The AAduino Zero

When I released the AAduino (original post here) last year I did not really expect the coverage it rendered. Even my WordPress server was surprised as referrals from Hacker News and others brought it to its knees. Building on the ATMega 328 was a natural choice at the time but I really wanted to move to 32 bit ARM micros. One of the reasons is the great debug support available using the impressive Black Magic Probe or cheap ST-Link clones. Gone are the days of my youth when an ARM JTAG debugger would set you back €2000.

Crowd Sourcing the AAduino Zero

So here we are today, the AAduino has evolved into the AAduino Zero that will start crowd sourcing over at Crowd Supply soon. Sign up today and get notified when the campaign kicks off!

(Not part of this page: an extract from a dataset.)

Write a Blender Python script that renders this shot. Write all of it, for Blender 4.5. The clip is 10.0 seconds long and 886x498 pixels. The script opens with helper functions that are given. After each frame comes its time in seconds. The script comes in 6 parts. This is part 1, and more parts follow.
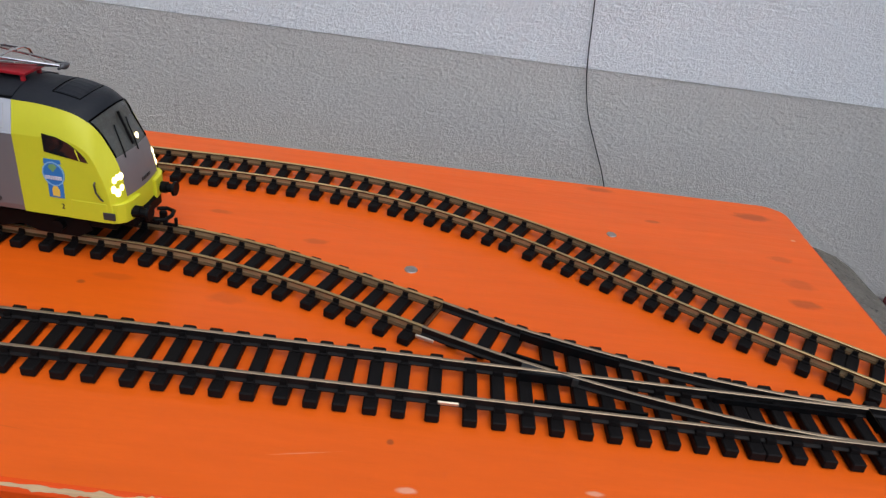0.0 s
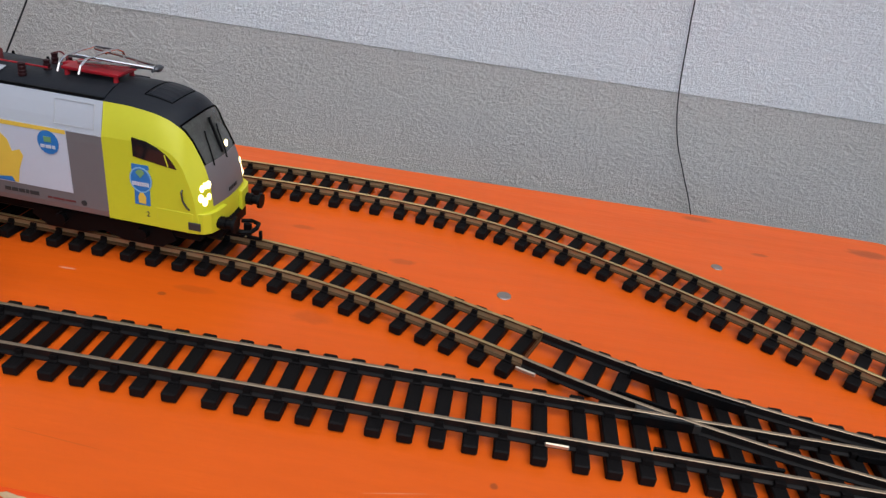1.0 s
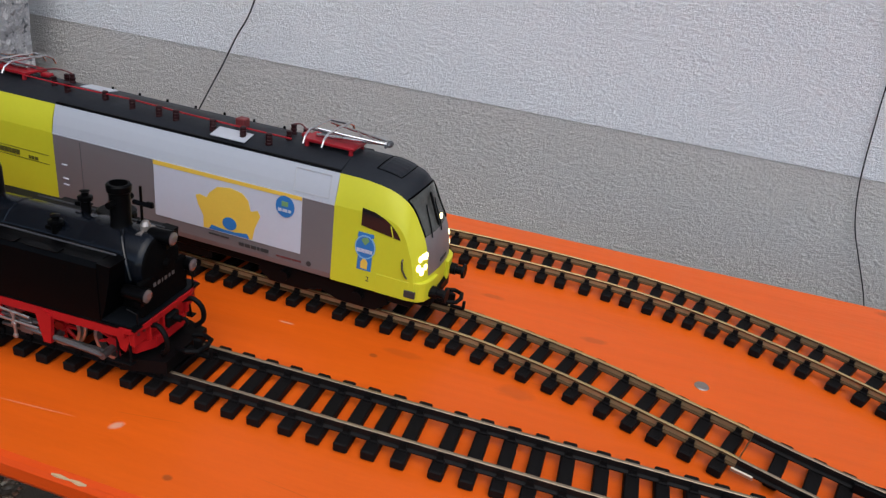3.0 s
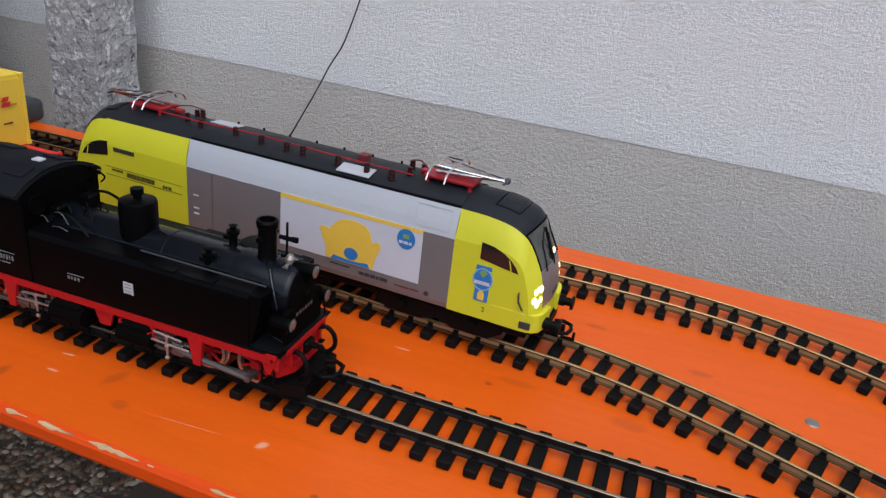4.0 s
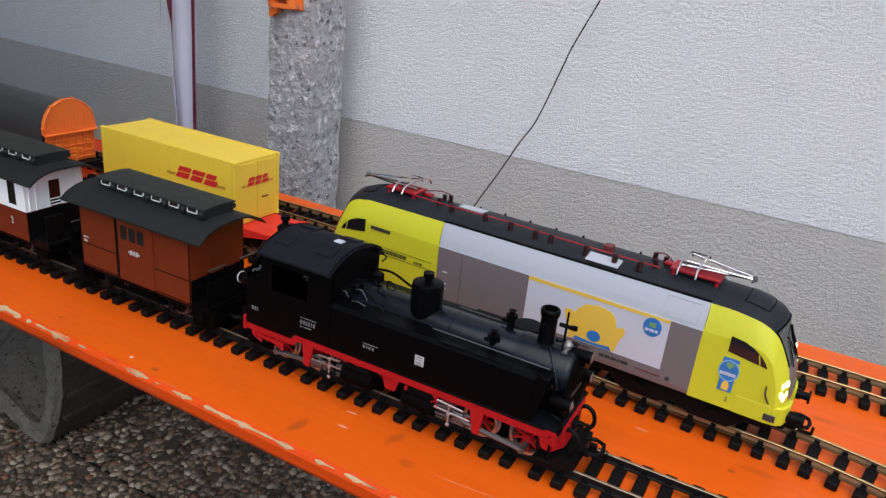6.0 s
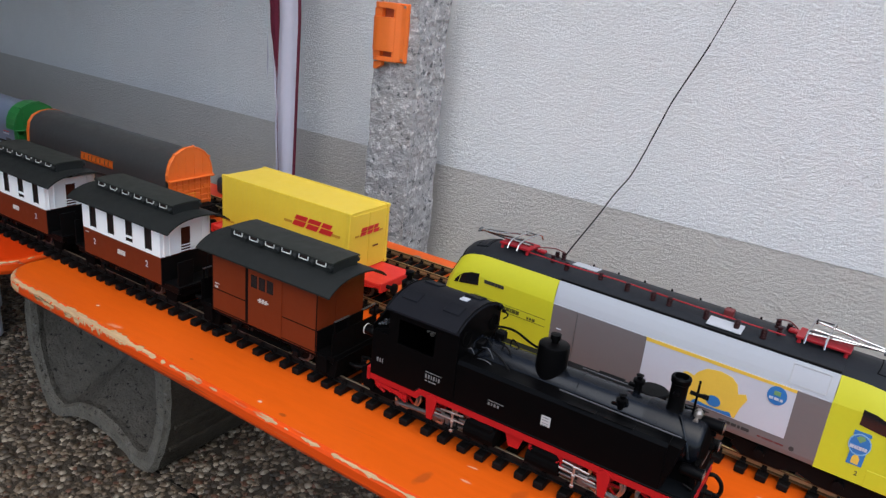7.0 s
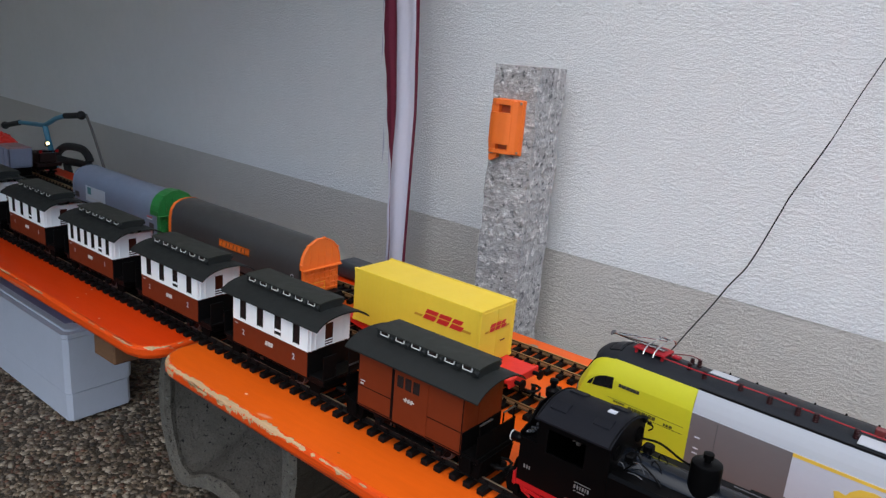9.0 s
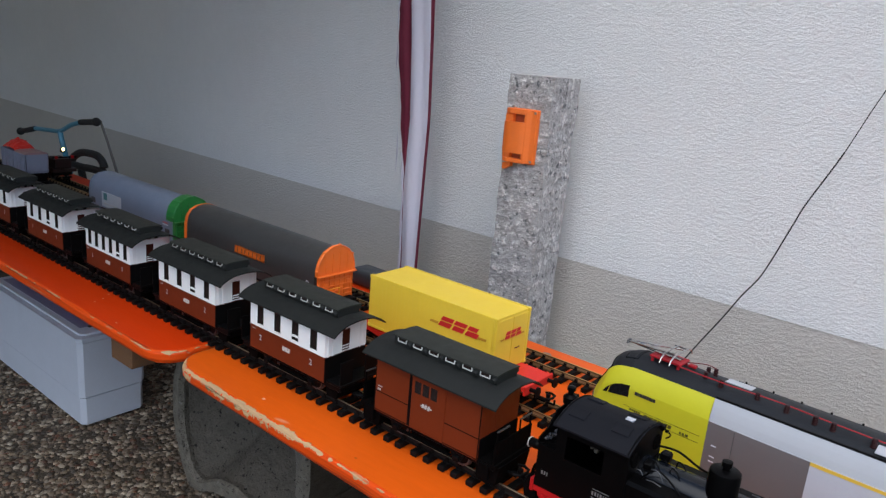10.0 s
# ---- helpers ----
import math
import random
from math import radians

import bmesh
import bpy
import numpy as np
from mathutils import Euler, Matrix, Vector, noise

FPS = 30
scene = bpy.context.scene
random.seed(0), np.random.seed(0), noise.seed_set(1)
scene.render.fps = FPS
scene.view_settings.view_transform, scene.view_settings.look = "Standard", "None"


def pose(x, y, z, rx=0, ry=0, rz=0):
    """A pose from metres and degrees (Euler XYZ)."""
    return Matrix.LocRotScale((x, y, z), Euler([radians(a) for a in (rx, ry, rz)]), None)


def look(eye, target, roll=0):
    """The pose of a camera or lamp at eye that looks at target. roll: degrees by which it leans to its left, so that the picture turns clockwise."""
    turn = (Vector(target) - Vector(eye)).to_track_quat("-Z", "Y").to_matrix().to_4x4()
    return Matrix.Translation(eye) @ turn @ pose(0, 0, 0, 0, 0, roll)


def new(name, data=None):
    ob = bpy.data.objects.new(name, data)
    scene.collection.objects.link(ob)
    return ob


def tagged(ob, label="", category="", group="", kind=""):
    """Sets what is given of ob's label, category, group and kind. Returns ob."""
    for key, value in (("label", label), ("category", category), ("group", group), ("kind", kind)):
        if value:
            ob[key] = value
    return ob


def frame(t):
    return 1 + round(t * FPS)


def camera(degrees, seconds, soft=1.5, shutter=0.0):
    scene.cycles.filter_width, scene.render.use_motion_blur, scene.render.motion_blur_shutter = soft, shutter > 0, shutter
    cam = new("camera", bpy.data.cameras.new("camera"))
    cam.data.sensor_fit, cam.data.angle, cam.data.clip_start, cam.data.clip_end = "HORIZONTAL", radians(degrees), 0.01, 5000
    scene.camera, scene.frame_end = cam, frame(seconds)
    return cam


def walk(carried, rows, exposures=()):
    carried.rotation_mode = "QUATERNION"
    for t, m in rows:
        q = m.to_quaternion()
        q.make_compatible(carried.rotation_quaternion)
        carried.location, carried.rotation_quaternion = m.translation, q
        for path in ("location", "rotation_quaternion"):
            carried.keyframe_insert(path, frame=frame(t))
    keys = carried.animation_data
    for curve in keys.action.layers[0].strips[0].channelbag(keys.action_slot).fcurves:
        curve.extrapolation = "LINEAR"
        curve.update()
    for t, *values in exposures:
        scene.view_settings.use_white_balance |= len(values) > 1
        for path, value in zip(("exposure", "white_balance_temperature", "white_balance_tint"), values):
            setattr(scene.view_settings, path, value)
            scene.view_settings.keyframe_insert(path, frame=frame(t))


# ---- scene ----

I have previously written “soonish” about the start of the campaign but now I can say “soon” with confidence 😉 I have a few hand built prototypes that are working as expected and will go into production with no design changes. I have a quotation from Seeed Studio and the campaign will launch as soon as the final details have been decided upon (pricing being one of them).


The form factor is identical to the original AAduino, as is the RFM69CW companion, but the rest has changed. The micro is now an STM32L052, the temperature sensor is a TMP102, there is polarity protection and also a serial flash which will enable wireless firmware upgrades or data logging applications. A 32kHz oscillator drives the real time clock of the STM32 and for extendability there is a 1 pin IO port (yes, one pin only). The UART (for flashing and debug output) sits on a convenient 0.1” header as on the original AAduino and there are test points for power, SWD and UART.

Here are the full specs:

  • STM32L052 micro controller with 32kb flash, 8kb RAM, 2kB EEPROM
  • RFM68CW radio module
  • TMP102 temperature sensor
  • 4Mbit serial flash for sensor data logging and wireless firmware upgrades
  • 32kHz oscillator for RTC
  • Activity LED
  • Reverse polarity protection (the original AAduino had none)
  • 1x digital/analog I/O port
  • UART port on 0.1” header
  • Pre-programmed with serial boot loader
  • Minimum supply voltage: 1.8V
  • Maximum supply voltage: 3.6V
  • Minimum power consumption: 8μA. Yes, eight microamps

Software & demos

Now that the hardware design is frozen I am working on the software including some demos. The AAduino Zero is currently programmed in C using the lovely libopencm3 project. I am planning on adding Arduino IDE support as not everyone are comfortable with installing toolchains, running makefiles and so on.

The first, and most obvious demo, is to get one AAduino Zero talking wirelessly to another one acting as a gateway, forwarding the received packets to eg. a Raspberry Pi. We will see about the next demo implemented but it might be an energy monitor as the one I was using broke down recently 😉

A tiny test fixture companion

In addition to the AAduino Zero, I designed a small test jig to go with it. While the jig is useful for SWD flashing and debugging, it is not required for application development; the AAduino Zero will have an “Arduino style” serial boot loader. I designed three parts in Fusion 360 to hold the AAduino Zero in place:

The “holder” is placed on top of the “jig” and both are fastened to the PCB using M3 bolts. The AAduino Zero goes into the holder and is locked in place with the small “key”.

Pogo pins connect the device to the SWD and FTDI ports on the back and provide power from the DC jack. The unpopulated “AApins” connector is meant for a small hand held pogo pin programming adapter currently in production. It has not been decided if the jig will be included in the campaign but as mentioned previously, it is not required for working with the AAduino Zero.

Open Source?

As always, very much so. Both hardware and software will be published on on GitHub, with one small caveat. The Eagle design files will only be published once the campaign is over and the AAduino Zeros start reaching the backers.